若草鹿之助の「今日はラッキー!」

日記です。孫観察、油絵、乗馬、おもしろくない映画の紹介など

音痴は治るのか?

 疑惑と当惑渦巻く車内に幹事の声が響いた。
「では、本日のカラオケ大会、締めは社長にお願いしましょう!」

 なぬ!社長!?

 この社長は、実に固い人であった。実務は専務任せで、私はほとんど話をしたこともなかった。歌を歌うとは思えなかった。
 そして、この日初めて、社長が酒に弱いことを知った。固い人が固いままへべれけになっていた。

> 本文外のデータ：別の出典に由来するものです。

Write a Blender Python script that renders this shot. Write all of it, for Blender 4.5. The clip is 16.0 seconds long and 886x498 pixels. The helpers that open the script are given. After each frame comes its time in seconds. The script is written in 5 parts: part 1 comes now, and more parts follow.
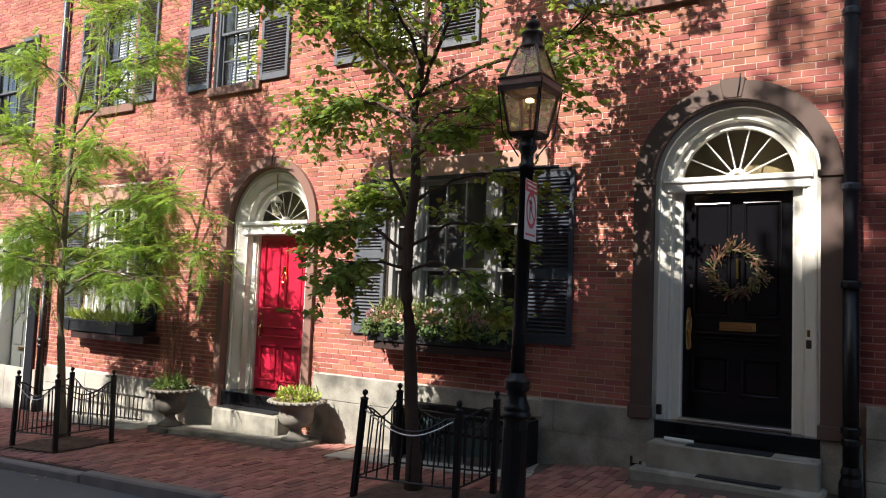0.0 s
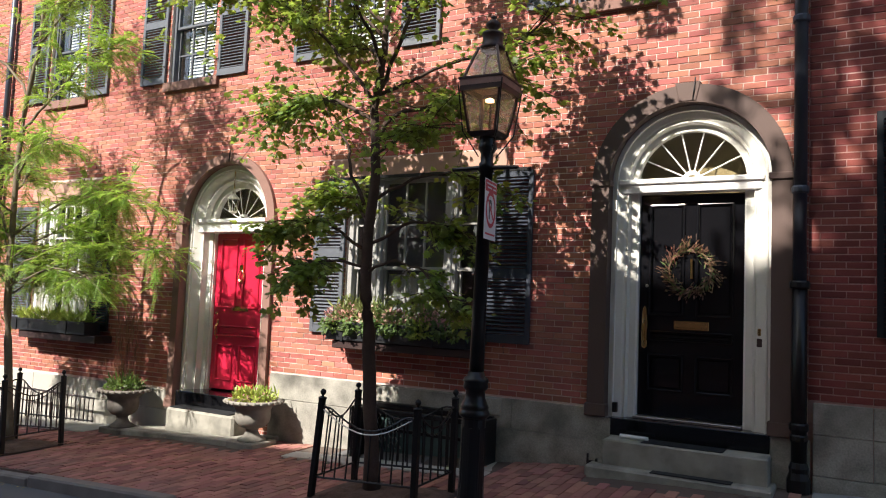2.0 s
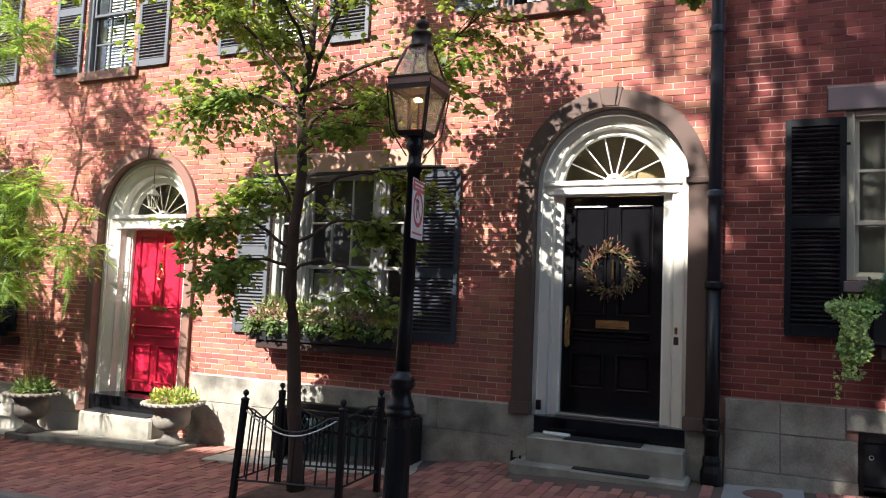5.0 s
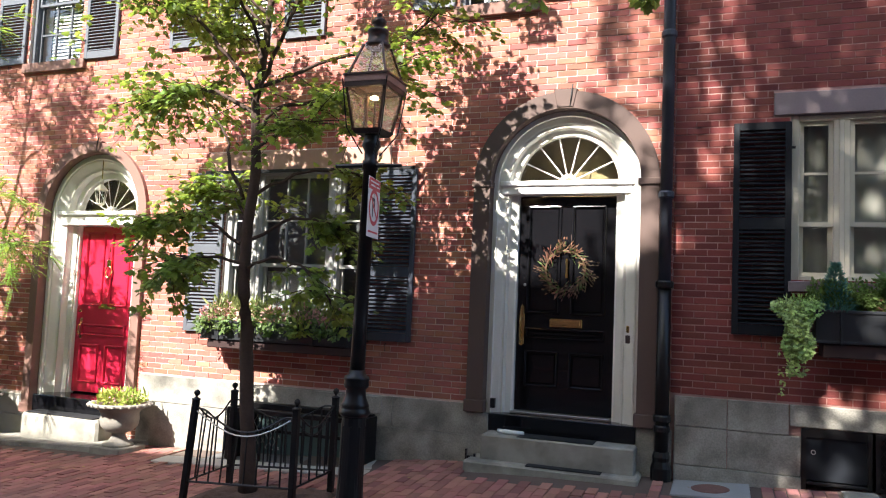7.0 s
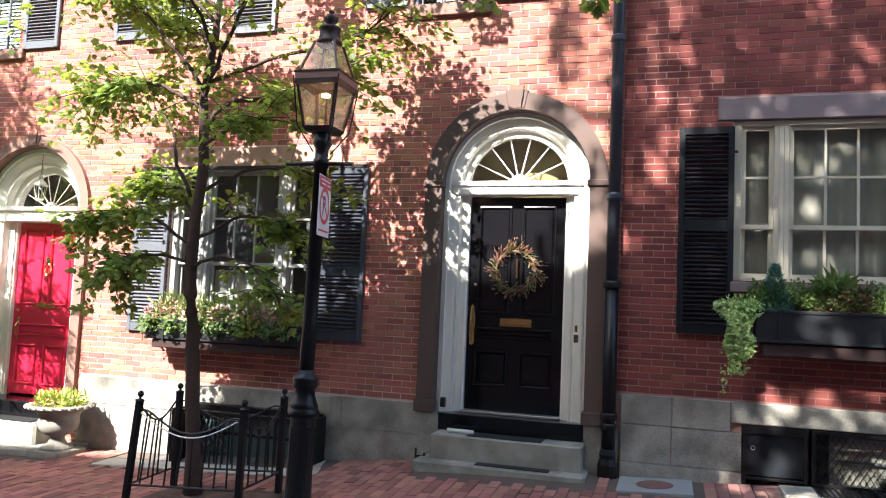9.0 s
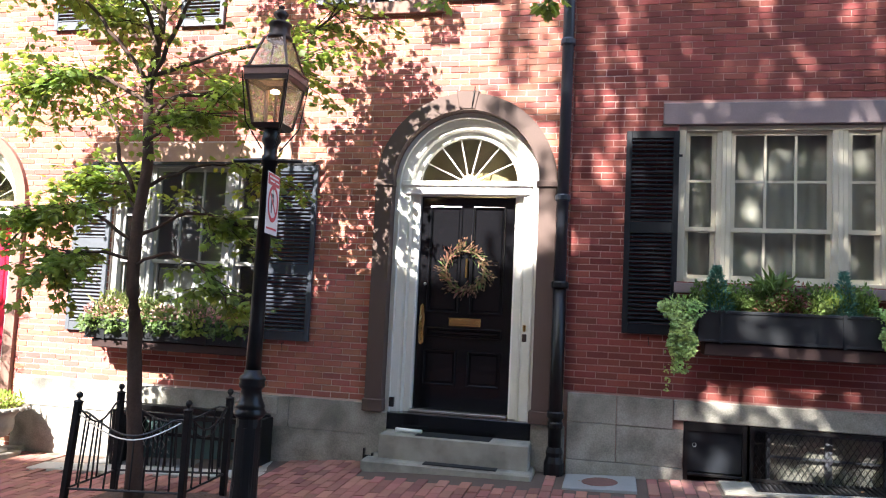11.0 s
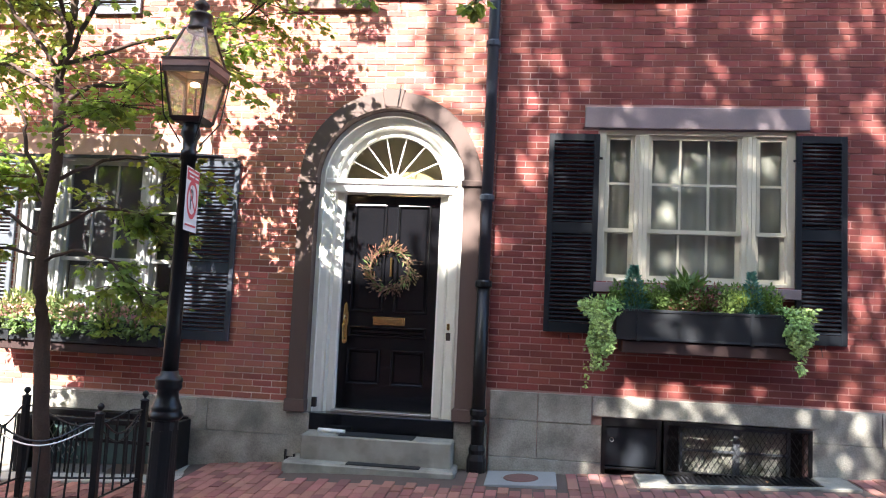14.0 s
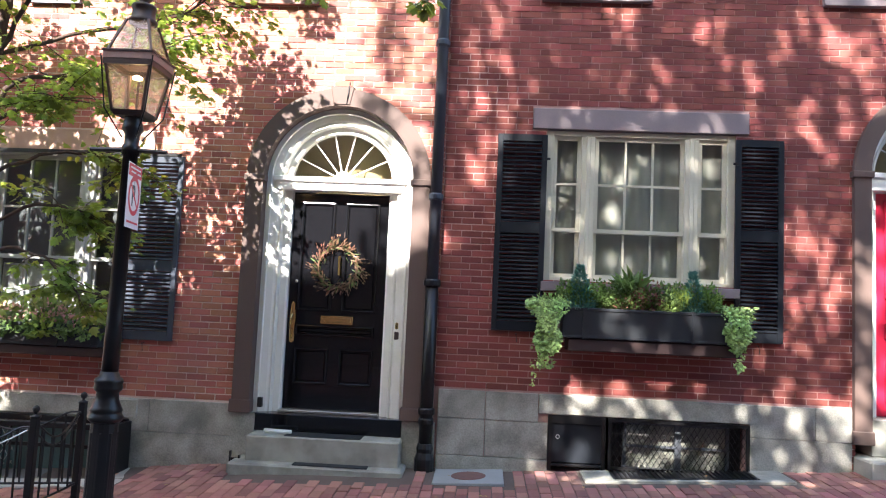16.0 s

不思議な姿であった。

 「それでは、社長十八番『松ノ木小唄』!どーぞ!」

 ま、ま、松ノ木小唄!
一世を風靡し、いまや忘れられたところの「松ノ木小唄」を、固いままへべれけになった社長が歌いはじめた。

 絶句!

 これを音痴といえばお世辞になる!メロディはどこにある?リズムはどこに消えた?これは、音楽の三要素のすべてを欠いても歌は成立すると主張する極限のパフォーマンスなのか!?

 お経のようなとよく言うが、これぞまさしくお経そのもの。これこそ、開祖空海によって厳しく禁じられた真言密教に伝わる秘経、この経を唱えるとき世界は崩壊すると信じられ、かの麻原彰晃が血眼になって入手しようとしたという「松ノ木経」なのか?
 むむ、そういえば、社長はサンスクリット語で歌っている?

 更なる疑惑と当惑が渦巻き、苦悶の表情を浮かべ、もだえのたうつ乗客を乗せて、北陸の名湯山中温泉を目指してひた走るバスの車内に、社長のうなり声だけが、陰にこもって物凄く、花は散りても春に咲き、鳥はねぐらに帰れども、往きて還らぬ死出の旅、寂滅為楽と響くなり。

 そーか!
愛ゆえの音痴ではなかった!あれは愛妻音痴ではなかったのである!

 ポーランドの修道士メンデルによって暴露された恐るべき劣性遺伝の法則!その名もいまわしきデオキシリボ核酸の妖しく絡み合う二重螺旋によって親から子へと伝えられた音痴なのであった。

 すべての疑惑と当惑が科学的に解明され、晴れ晴れとした表情の乗客を乗せ、世界三大音痴夢の競演の舞台となった観光バスは、北陸の名湯山中温泉目指してひた走るのであった。

 「音痴治します」などと、軽々しく言うものではない。
この音痴を治すには、遺伝子工学が必要であると思う。